Dianping Operations Architecture Overview and Best Practices
This article presents a comprehensive overview of Dianping's operations architecture, detailing team organization, multi‑data‑center infrastructure, monitoring layers, automation tools, configuration management systems, incident analysis, lessons learned, and future directions such as Docker and PaaS adoption.
The author, a senior operations architect at Dianping, introduces the company's operations organization, which consists of four core groups—application operations, system operations, operations development, and monitoring operations—plus DBA and security teams, totaling around 40 engineers.
Dianping operates a dual‑data‑center setup: the primary A‑center runs production services, while the B‑center hosts testing environments and big‑data workloads, with nearly ten thousand physical and virtual machines managed in a multi‑tiered architecture that includes third‑party DNS/CDN, F5 and Dengine load balancers, Varnish caching, and internal RPC services.

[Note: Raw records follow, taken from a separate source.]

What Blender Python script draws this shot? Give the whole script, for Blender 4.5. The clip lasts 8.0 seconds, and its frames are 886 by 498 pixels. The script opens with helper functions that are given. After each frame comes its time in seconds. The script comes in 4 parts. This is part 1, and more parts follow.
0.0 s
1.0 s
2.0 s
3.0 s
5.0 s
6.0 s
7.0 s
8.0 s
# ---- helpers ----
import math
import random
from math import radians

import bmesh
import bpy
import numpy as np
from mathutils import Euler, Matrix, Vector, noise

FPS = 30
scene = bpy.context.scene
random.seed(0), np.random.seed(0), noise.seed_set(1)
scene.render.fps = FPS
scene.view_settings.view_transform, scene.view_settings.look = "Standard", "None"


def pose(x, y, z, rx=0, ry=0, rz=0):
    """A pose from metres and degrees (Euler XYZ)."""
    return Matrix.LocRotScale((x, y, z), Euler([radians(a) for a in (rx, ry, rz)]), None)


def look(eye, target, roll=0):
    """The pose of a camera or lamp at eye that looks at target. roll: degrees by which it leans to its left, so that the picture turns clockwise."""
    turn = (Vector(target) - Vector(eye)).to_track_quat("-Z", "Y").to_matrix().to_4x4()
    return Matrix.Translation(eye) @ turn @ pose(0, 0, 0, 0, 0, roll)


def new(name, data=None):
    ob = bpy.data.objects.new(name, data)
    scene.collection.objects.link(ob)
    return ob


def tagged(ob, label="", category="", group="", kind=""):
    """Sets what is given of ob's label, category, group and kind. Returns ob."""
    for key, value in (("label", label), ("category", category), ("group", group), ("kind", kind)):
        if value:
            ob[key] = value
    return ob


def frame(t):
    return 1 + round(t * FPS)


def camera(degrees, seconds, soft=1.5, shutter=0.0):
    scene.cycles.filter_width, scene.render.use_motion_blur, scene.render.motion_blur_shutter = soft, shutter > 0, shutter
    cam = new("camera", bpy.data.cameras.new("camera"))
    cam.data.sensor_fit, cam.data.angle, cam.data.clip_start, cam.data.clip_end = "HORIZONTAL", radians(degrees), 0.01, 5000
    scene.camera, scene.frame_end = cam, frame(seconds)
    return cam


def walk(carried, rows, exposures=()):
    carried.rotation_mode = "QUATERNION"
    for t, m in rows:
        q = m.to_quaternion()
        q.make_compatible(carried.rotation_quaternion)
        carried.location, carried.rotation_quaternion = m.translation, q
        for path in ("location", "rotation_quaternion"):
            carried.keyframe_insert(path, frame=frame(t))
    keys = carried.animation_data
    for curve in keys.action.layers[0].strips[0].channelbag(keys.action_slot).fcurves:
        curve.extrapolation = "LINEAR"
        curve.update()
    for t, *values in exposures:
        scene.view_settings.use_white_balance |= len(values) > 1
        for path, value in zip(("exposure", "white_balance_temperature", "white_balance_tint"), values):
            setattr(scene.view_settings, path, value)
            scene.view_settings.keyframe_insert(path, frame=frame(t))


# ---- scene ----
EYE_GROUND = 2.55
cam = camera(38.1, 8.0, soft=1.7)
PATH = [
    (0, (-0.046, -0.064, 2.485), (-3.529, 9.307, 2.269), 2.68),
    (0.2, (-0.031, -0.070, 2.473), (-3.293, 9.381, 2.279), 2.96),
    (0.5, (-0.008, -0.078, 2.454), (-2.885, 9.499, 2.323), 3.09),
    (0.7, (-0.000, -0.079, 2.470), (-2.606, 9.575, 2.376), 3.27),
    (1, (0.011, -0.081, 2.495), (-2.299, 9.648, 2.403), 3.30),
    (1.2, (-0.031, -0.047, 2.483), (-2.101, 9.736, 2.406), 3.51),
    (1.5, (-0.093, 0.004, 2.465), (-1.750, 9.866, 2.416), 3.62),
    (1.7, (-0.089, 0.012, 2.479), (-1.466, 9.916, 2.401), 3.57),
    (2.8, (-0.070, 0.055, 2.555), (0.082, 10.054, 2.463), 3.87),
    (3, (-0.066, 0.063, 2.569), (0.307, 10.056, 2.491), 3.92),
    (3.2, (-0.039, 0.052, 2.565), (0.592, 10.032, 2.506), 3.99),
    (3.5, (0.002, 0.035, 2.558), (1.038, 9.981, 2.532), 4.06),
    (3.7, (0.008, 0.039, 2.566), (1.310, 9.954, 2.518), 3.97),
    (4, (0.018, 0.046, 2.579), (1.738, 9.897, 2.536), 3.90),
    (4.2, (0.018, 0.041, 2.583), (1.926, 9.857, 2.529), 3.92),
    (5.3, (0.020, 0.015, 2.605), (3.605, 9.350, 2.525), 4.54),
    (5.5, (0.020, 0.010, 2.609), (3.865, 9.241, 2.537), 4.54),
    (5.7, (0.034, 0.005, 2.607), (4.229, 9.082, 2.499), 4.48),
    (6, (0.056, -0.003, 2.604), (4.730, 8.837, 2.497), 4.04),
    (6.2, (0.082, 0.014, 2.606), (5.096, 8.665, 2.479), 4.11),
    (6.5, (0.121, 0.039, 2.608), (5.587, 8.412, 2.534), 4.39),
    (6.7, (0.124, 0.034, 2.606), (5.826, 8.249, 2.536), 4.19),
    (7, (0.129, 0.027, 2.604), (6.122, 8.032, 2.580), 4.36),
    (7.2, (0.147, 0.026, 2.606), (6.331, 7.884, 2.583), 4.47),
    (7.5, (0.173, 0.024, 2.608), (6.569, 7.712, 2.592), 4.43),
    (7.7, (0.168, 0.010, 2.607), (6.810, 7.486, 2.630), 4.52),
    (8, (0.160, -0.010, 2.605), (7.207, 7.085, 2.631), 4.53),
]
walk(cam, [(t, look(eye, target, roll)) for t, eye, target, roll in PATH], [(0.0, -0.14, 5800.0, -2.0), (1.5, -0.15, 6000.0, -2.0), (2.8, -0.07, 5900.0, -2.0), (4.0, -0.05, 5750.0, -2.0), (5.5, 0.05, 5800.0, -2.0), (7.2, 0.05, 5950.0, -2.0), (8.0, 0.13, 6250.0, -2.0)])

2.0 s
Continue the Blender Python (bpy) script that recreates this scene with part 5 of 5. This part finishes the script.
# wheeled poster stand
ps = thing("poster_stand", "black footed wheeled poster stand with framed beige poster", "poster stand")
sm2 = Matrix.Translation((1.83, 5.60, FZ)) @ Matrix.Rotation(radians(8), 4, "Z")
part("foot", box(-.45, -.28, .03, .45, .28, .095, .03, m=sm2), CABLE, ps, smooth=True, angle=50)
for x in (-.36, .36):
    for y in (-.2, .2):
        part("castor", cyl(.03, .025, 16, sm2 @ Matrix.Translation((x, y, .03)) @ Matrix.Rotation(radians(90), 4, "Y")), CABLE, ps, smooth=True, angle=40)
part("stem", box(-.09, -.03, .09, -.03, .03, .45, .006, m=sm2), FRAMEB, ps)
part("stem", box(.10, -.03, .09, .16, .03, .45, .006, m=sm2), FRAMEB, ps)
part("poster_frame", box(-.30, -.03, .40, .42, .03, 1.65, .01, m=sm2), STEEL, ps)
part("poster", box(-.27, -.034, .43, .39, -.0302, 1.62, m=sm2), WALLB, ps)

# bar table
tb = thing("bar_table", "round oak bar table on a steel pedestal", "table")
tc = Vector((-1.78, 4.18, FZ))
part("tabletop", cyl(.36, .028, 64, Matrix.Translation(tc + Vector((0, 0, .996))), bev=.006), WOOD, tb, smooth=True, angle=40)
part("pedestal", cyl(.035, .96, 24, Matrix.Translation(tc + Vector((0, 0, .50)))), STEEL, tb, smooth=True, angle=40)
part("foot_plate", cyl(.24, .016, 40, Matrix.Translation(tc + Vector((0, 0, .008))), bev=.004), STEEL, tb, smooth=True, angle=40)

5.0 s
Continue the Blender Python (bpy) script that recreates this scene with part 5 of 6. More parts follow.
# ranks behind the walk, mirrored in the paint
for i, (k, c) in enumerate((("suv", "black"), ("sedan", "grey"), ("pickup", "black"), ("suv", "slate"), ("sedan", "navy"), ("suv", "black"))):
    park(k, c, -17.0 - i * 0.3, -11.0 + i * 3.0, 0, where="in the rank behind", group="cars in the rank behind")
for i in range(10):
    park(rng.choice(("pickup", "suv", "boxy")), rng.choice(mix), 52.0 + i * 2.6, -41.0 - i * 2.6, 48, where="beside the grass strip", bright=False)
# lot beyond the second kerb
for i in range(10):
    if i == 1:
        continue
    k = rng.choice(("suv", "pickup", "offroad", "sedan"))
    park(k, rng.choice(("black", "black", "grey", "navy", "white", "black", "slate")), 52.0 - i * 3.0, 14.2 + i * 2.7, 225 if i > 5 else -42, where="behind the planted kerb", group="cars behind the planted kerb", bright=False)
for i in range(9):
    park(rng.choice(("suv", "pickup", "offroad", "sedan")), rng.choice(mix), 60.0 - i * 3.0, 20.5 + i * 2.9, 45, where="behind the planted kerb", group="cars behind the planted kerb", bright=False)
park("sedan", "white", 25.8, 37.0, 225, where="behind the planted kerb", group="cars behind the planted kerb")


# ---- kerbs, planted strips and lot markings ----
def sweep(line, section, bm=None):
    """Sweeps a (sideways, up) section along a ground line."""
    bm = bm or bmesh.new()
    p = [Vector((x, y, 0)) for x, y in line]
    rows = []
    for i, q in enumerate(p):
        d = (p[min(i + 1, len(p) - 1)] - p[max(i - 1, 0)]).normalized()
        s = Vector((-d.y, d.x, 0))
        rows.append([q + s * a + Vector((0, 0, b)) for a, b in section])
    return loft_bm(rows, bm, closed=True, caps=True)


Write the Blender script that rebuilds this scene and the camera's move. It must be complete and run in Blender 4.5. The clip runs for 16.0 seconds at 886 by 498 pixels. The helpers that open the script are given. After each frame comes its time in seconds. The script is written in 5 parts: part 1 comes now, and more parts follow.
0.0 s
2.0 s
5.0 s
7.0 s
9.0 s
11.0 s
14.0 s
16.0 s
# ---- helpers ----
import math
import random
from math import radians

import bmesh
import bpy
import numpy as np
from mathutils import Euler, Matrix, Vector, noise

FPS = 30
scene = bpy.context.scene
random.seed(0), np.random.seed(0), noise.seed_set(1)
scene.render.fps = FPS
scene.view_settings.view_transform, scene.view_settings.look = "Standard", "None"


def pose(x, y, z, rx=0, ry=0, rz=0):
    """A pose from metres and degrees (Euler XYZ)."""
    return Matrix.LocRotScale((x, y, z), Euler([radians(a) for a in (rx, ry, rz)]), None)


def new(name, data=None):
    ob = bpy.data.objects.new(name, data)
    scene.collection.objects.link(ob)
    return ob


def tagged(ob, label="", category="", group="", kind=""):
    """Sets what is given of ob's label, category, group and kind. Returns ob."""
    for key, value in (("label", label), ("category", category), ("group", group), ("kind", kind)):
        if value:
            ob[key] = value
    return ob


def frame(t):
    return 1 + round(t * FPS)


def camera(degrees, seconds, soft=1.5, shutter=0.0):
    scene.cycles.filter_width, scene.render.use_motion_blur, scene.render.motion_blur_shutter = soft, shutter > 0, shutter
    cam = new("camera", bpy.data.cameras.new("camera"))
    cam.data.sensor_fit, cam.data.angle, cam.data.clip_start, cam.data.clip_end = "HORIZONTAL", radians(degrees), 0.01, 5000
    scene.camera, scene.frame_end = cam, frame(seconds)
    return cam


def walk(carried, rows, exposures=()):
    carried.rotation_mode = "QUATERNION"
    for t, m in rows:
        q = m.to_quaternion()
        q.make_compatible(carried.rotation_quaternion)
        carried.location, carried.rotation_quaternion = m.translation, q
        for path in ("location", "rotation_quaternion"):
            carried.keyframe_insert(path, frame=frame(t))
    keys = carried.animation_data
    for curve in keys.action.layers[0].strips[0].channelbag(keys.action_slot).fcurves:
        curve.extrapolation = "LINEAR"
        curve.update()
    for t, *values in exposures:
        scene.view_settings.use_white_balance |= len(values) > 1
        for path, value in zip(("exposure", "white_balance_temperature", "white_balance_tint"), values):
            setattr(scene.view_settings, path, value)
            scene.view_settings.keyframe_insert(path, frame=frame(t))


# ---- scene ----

Monitoring is performed across four dimensions: business metrics (e.g., transaction rates), application metrics (error counts, latency), system resources (CPU, memory, disk, processes), and network health (packet loss, latency), using tools such as Cat, Zabbix, and custom dashboards.
The operations team has built several automation platforms: a full‑stack monitoring system, an automated tool suite for repetitive tasks, a workflow engine that standardizes change processes, a Button system for code packaging and deployment, a Go‑based platform for one‑click operations, and a distributed job scheduler resembling a crontab with web UI.
Configuration management is handled through a web‑based Puppet parser, a soft‑load‑balancer manager that converts Nginx configs to XML, and the Lion system that stores key/value application settings in ZooKeeper, enabling real‑time updates across services.
Incident recording and analysis are centralized in a fault‑tracking system that logs root causes and remediation steps, while the DOM platform aggregates performance and reliability metrics for cross‑team benchmarking.
The article also shares common pitfalls encountered—such as undocumented changes, ambiguous ownership of failures, and manual command errors—and explains how the introduced tools mitigate these issues.
Looking ahead, Dianping is focusing on PaaS technologies, extensive Docker deployment (thousands of containers), rapid provisioning, migration, and intelligent strategy layers to further streamline operations.
In conclusion, the author emphasizes the shift from manual, inefficient operations to a platform‑centric, automated, and self‑service model that aligns closely with development teams.